A NATURAL MAN, THE TRUE STORY OF JOHN HENRY by Steve Sanfield (Godine: $13.95; 48 pp.; ages 7 up).
More than 50 versions of the John Henry ballad exist in American folklore but each extolls the black “steel-driving” hero born with a hammer in his hand. Like many tall tales, this is probably based on a real person.
In this account, Steve Sanfield stretches the song into 11 pages of dramatic prose. The narrative retains the suspense and lilt of the poem with colorful language typical of oral storytelling. Read this aloud to your children, and you’re passing on a legend rich in spirit and hope. Not only does John Henry succeed with “whatever work he puts his hands and his mind to . . . he always did it better than anyone else.” He is gentle with his wife Polly and their son, Willie, honest, and while some folks think he’s a bit of a braggart, he comes through every time. “You see, his do-so was always as big as his say-so .”
Thornton’s 18 charcoal drawings show John Henry as larger-than-life, suggesting the power of this story, and reminding one of another American folk hero, Paul Bunyon. This book can also be a springboard in classrooms to help kids be curious about history: how work gangs laid tracks for the railroad, how steam drills changed the steel-drivers, the work songs and chants.

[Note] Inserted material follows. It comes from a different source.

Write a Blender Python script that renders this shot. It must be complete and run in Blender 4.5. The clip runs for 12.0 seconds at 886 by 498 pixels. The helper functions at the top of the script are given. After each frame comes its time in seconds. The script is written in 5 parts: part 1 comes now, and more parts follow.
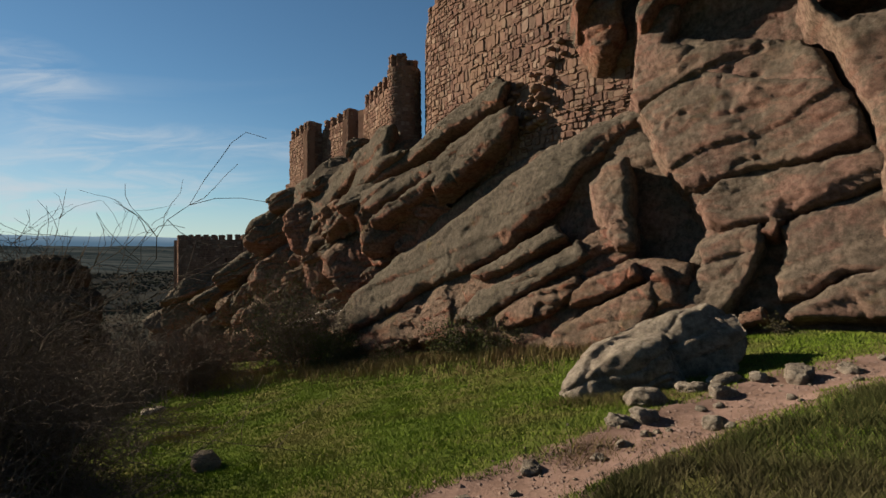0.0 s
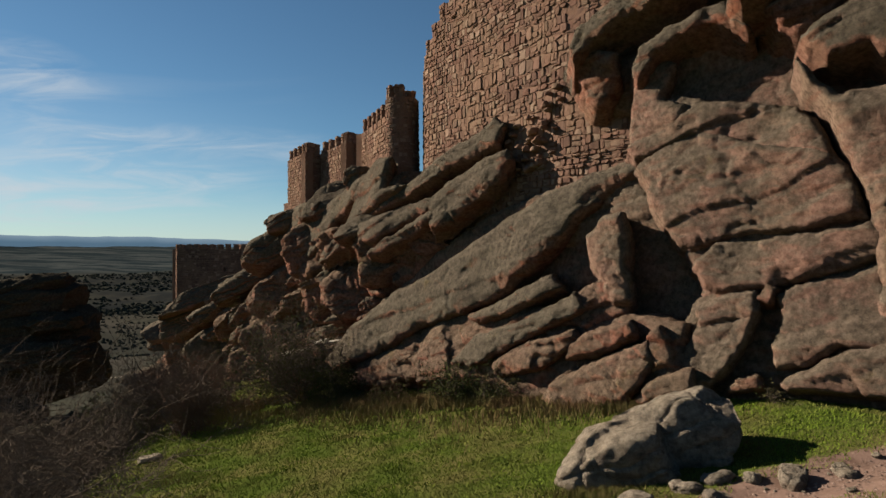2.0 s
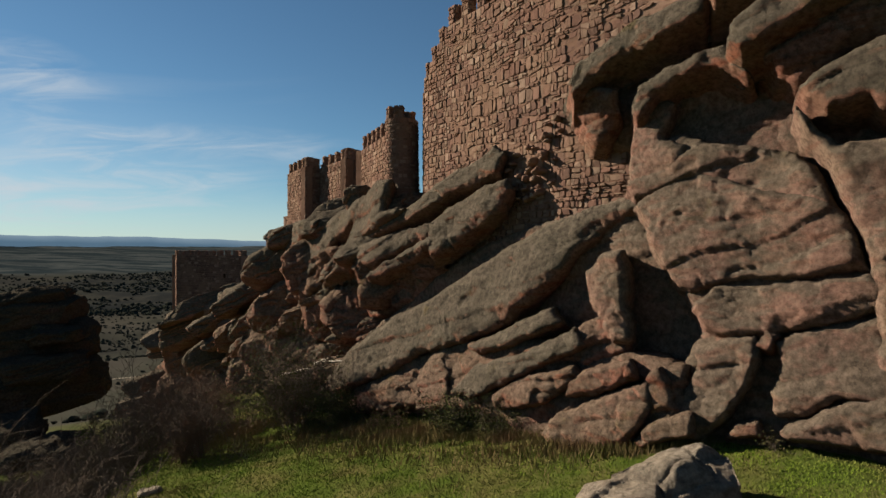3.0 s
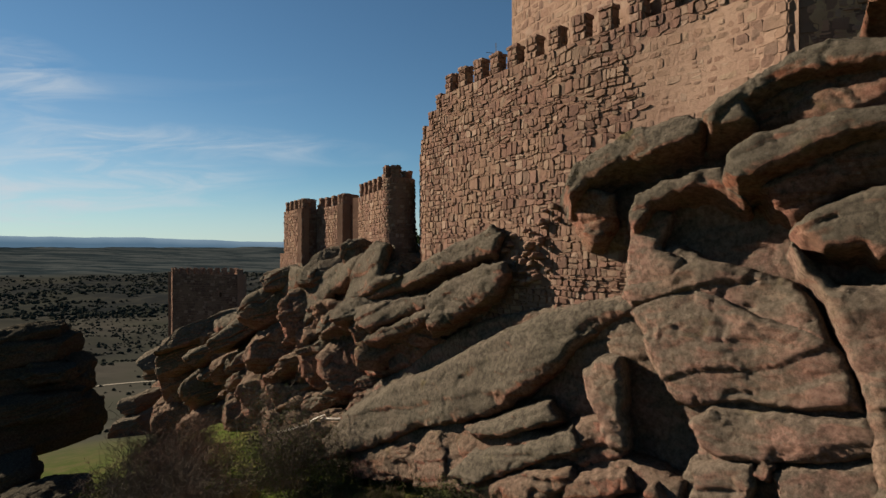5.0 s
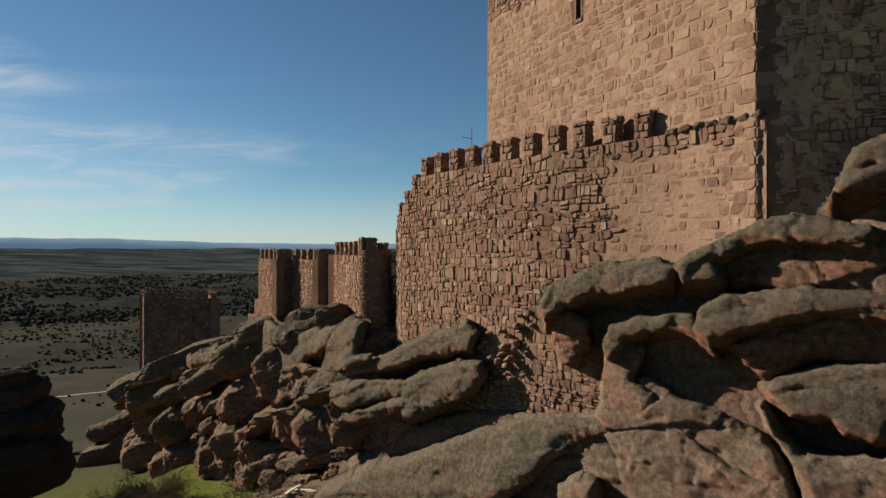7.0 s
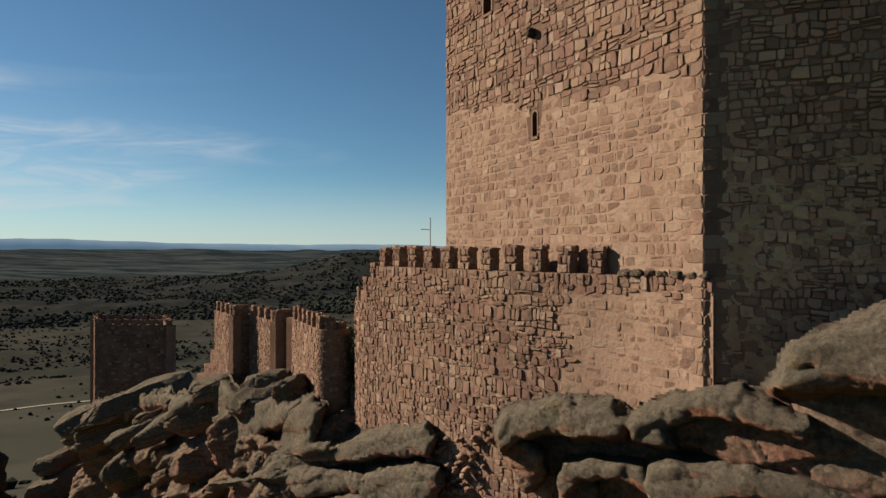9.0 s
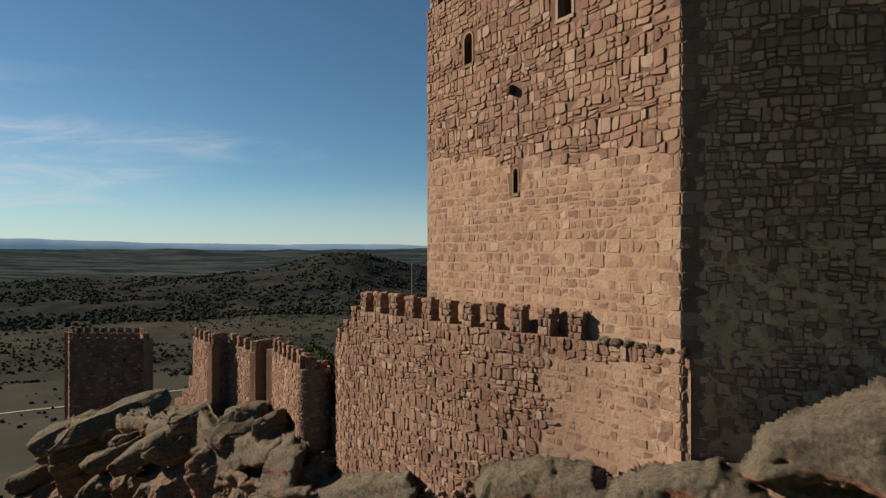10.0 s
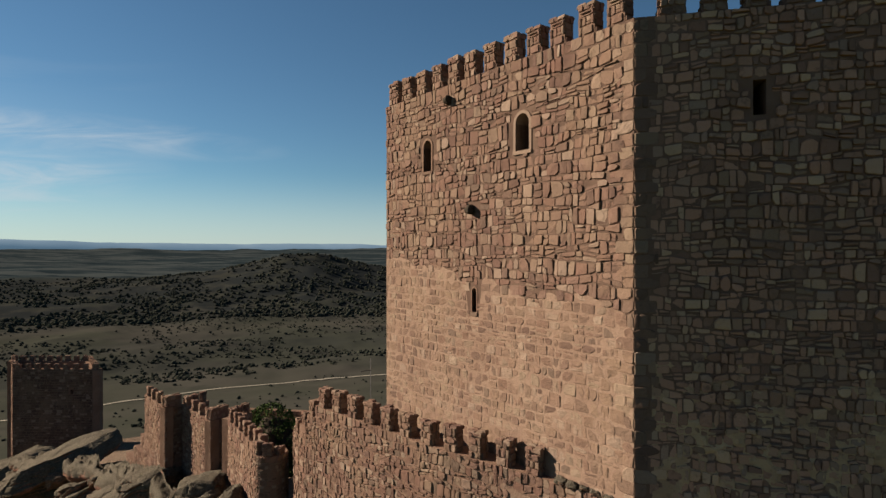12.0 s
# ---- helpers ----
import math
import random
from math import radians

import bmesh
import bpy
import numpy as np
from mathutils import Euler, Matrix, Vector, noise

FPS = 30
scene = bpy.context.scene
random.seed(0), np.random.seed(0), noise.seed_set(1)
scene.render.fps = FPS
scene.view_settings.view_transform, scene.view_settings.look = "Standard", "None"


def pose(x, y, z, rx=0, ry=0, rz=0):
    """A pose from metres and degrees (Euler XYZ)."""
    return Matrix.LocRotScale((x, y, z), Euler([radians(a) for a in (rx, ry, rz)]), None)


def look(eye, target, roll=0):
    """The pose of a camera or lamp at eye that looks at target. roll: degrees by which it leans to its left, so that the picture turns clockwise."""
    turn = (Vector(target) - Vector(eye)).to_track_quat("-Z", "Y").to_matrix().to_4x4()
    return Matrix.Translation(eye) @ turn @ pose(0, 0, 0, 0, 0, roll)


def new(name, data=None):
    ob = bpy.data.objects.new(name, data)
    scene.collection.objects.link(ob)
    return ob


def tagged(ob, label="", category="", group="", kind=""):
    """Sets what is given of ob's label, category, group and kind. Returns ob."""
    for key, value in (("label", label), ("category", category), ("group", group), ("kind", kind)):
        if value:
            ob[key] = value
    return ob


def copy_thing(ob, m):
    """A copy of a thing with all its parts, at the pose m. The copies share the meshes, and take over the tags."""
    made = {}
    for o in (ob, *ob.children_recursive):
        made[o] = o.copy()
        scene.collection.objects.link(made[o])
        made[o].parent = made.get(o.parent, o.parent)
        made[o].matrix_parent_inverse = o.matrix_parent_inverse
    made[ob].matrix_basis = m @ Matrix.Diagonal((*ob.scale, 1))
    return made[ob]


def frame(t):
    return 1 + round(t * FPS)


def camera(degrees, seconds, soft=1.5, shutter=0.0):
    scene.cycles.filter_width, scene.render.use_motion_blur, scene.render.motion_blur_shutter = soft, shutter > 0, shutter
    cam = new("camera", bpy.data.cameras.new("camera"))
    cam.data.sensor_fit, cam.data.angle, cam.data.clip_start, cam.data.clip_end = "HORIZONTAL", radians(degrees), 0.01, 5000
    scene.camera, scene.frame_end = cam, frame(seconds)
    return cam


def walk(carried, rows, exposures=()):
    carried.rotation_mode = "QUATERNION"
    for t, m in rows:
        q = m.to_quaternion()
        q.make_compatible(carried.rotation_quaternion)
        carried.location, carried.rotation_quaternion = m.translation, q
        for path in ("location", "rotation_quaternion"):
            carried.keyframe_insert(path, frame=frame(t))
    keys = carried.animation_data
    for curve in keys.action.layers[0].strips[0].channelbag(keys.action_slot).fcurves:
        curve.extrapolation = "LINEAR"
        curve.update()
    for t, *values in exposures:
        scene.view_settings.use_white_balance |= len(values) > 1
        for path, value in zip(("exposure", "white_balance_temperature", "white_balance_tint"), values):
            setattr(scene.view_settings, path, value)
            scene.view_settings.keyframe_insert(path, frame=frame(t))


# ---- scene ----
cam = camera(73.4, 12.0)
METRES, EYE, TILT, LEAN, TURN = 22.0, 2.6, 0.0, 0.0, 0.0
ROWS = [
    (0.0, 0.0, 0.0, 0.0, 0.0, 0.0, 0.0),
    (0.5, 0.0019, -0.0005, 0.0172, -0.01, -0.02, -0.01),
    (1.0, 0.0031, 0.0006, 0.0357, -0.05, 0.01, -0.02),
    (1.5, 0.0041, -0.0007, 0.0558, -0.07, -0.01, -0.0),
    (2.0, 0.0034, -0.0008, 0.0797, -0.09, 0.02, -0.02),
    (2.5, 0.0035, -0.0009, 0.1066, -0.11, 0.01, -0.03),
    (4.5, 0.0031, -0.0002, 0.2438, -0.24, 0.0, -0.03),
    (5.0, 0.0027, -0.0003, 0.2905, -0.44, 0.02, -0.01),
    (5.5, 0.0009, -0.0011, 0.3387, -0.79, 0.04, -0.0),
    (6.0, 0.0023, -0.0005, 0.3838, -1.47, 0.09, -0.05),
    (6.5, 0.0027, -0.0004, 0.43, -2.21, 0.08, 0.03),
    (7.0, 0.005, 0.0003, 0.4779, -2.66, 0.08, 0.0),
    (9.0, 0.0158, 0.0015, 0.682, -6.19, 0.1, -0.02),
    (9.5, 0.0159, 0.001, 0.7325, -7.06, 0.05, 0.03),
    (10.0, 0.0157, 0.001, 0.7841, -8.0, 0.03, 0.04),
    (10.5, 0.019, 0.0002, 0.8376, -8.93, -0.0, 0.01),
    (11.0, 0.0189, 0.001, 0.8918, -9.84, 0.0, 0.02),
    (11.5, 0.0188, 0.0005, 0.9459, -10.8, -0.03, 0.03),
    (12.0, 0.0199, 0.0005, 0.9991, -11.74, -0.06, 0.03),
]
walk(cam, [(t, pose(0, 0, EYE, TILT, LEAN, TURN) @ pose(METRES * x, METRES * y, METRES * z, 90 + pitch, roll, yaw)) for t, x, y, z, yaw, pitch, roll in ROWS], ((0.0, 1.4), (12.0, 1.4)))

# ---- light ----
EXPOSURE = 0.0
TO_SUN = Vector((-0.87, 0.49, 0.0)).normalized() * math.cos(radians(24)) + Vector((0, 0, math.sin(radians(24))))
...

The last pages reproduce the “traditional” music with 12 refrains. You can almost hear the harmonica wail and soulful voices singing, “When John Henry was a little baby,/Setting on his mammy’s knee,/Said, ‘Big Bend Tunnel on the C. and O. ‘Road,/Gonna be the death of me, Lord, Lord,/Gonna be the death of me.”

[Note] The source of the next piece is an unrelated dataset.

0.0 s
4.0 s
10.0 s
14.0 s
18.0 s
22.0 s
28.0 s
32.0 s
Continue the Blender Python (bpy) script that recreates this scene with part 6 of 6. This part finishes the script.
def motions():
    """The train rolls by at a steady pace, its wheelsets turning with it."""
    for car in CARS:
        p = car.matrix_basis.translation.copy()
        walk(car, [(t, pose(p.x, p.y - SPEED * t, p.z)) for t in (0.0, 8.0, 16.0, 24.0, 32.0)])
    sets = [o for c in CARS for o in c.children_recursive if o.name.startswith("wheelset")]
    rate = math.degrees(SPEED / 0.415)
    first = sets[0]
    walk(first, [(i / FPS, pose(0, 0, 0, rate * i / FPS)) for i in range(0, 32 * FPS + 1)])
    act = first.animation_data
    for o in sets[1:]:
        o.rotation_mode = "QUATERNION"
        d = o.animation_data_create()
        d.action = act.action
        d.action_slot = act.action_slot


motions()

TALKING TO THE SUN: AN ILLUSTRATED ANTHOLOGY OF POEMS FOR YOUNG PEOPLE, selected and introduced by Kenneth Koch and Kate Farrell (Holt, Rinehart & Winston: $18.95; 112 pp.; ages 6 and up). Luxurious, evocative artwork from the Metropolitan Museum of Art in New York accompanies this splendid anthology of poetry, from haiku to American Indian verse, to African chants.